Objective:
Return the full listing exactly as it is written.
□ □ □ □ □ □ □
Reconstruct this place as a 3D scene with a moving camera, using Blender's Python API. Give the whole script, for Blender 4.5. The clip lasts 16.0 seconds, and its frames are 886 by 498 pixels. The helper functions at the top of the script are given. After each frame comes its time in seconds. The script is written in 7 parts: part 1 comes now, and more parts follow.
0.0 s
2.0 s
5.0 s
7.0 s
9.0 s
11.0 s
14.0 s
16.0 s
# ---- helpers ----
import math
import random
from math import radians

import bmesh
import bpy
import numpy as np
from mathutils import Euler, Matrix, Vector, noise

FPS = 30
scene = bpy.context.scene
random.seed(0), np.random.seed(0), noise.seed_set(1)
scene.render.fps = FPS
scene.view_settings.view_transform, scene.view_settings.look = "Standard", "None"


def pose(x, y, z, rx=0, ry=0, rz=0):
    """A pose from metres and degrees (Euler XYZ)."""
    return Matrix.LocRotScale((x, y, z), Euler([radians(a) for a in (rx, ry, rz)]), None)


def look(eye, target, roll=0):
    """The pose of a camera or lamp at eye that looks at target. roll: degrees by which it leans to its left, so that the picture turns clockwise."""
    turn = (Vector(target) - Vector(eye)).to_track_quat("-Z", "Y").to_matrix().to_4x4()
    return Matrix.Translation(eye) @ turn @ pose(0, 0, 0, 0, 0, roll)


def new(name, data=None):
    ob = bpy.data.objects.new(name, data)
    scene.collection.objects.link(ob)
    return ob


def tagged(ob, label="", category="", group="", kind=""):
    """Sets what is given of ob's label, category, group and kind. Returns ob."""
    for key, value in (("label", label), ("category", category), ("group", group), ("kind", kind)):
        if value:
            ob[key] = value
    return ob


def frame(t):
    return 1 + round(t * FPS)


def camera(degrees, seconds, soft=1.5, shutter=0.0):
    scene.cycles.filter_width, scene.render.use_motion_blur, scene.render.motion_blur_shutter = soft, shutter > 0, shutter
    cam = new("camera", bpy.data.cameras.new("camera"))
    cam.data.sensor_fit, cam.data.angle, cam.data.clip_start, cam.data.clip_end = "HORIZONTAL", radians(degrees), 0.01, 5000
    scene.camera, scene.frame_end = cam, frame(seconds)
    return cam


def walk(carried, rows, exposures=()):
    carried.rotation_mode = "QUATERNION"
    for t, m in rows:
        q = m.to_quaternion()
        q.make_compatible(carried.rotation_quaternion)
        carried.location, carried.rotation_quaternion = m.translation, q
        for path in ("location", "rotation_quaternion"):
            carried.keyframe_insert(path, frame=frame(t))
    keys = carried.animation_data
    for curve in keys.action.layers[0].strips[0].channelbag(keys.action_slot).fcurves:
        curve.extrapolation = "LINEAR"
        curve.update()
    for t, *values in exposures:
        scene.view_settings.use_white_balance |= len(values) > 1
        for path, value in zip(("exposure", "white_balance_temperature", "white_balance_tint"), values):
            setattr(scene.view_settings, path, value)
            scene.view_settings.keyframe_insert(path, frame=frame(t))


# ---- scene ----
□ □ □ □ □ □ □
Expected answer:
Reconstruct this place as a 3D scene with a moving camera, using Blender's Python API. Give the whole script, for Blender 4.5. The clip lasts 16.0 seconds, and its frames are 886 by 498 pixels. The helper functions at the top of the script are given. After each frame comes its time in seconds. The script is written in 7 parts: part 1 comes now, and more parts follow.
0.0 s
2.0 s
5.0 s
7.0 s
9.0 s
11.0 s
14.0 s
16.0 s
# ---- helpers ----
import math
import random
from math import radians

import bmesh
import bpy
import numpy as np
from mathutils import Euler, Matrix, Vector, noise

FPS = 30
scene = bpy.context.scene
random.seed(0), np.random.seed(0), noise.seed_set(1)
scene.render.fps = FPS
scene.view_settings.view_transform, scene.view_settings.look = "Standard", "None"


def pose(x, y, z, rx=0, ry=0, rz=0):
    """A pose from metres and degrees (Euler XYZ)."""
    return Matrix.LocRotScale((x, y, z), Euler([radians(a) for a in (rx, ry, rz)]), None)


def look(eye, target, roll=0):
    """The pose of a camera or lamp at eye that looks at target. roll: degrees by which it leans to its left, so that the picture turns clockwise."""
    turn = (Vector(target) - Vector(eye)).to_track_quat("-Z", "Y").to_matrix().to_4x4()
    return Matrix.Translation(eye) @ turn @ pose(0, 0, 0, 0, 0, roll)


def new(name, data=None):
    ob = bpy.data.objects.new(name, data)
    scene.collection.objects.link(ob)
    return ob


def tagged(ob, label="", category="", group="", kind=""):
    """Sets what is given of ob's label, category, group and kind. Returns ob."""
    for key, value in (("label", label), ("category", category), ("group", group), ("kind", kind)):
        if value:
            ob[key] = value
    return ob


def frame(t):
    return 1 + round(t * FPS)


def camera(degrees, seconds, soft=1.5, shutter=0.0):
    scene.cycles.filter_width, scene.render.use_motion_blur, scene.render.motion_blur_shutter = soft, shutter > 0, shutter
    cam = new("camera", bpy.data.cameras.new("camera"))
    cam.data.sensor_fit, cam.data.angle, cam.data.clip_start, cam.data.clip_end = "HORIZONTAL", radians(degrees), 0.01, 5000
    scene.camera, scene.frame_end = cam, frame(seconds)
    return cam


def walk(carried, rows, exposures=()):
    carried.rotation_mode = "QUATERNION"
    for t, m in rows:
        q = m.to_quaternion()
        q.make_compatible(carried.rotation_quaternion)
        carried.location, carried.rotation_quaternion = m.translation, q
        for path in ("location", "rotation_quaternion"):
            carried.keyframe_insert(path, frame=frame(t))
    keys = carried.animation_data
    for curve in keys.action.layers[0].strips[0].channelbag(keys.action_slot).fcurves:
        curve.extrapolation = "LINEAR"
        curve.update()
    for t, *values in exposures:
        scene.view_settings.use_white_balance |= len(values) > 1
        for path, value in zip(("exposure", "white_balance_temperature", "white_balance_tint"), values):
            setattr(scene.view_settings, path, value)
            scene.view_settings.keyframe_insert(path, frame=frame(t))


# ---- scene ----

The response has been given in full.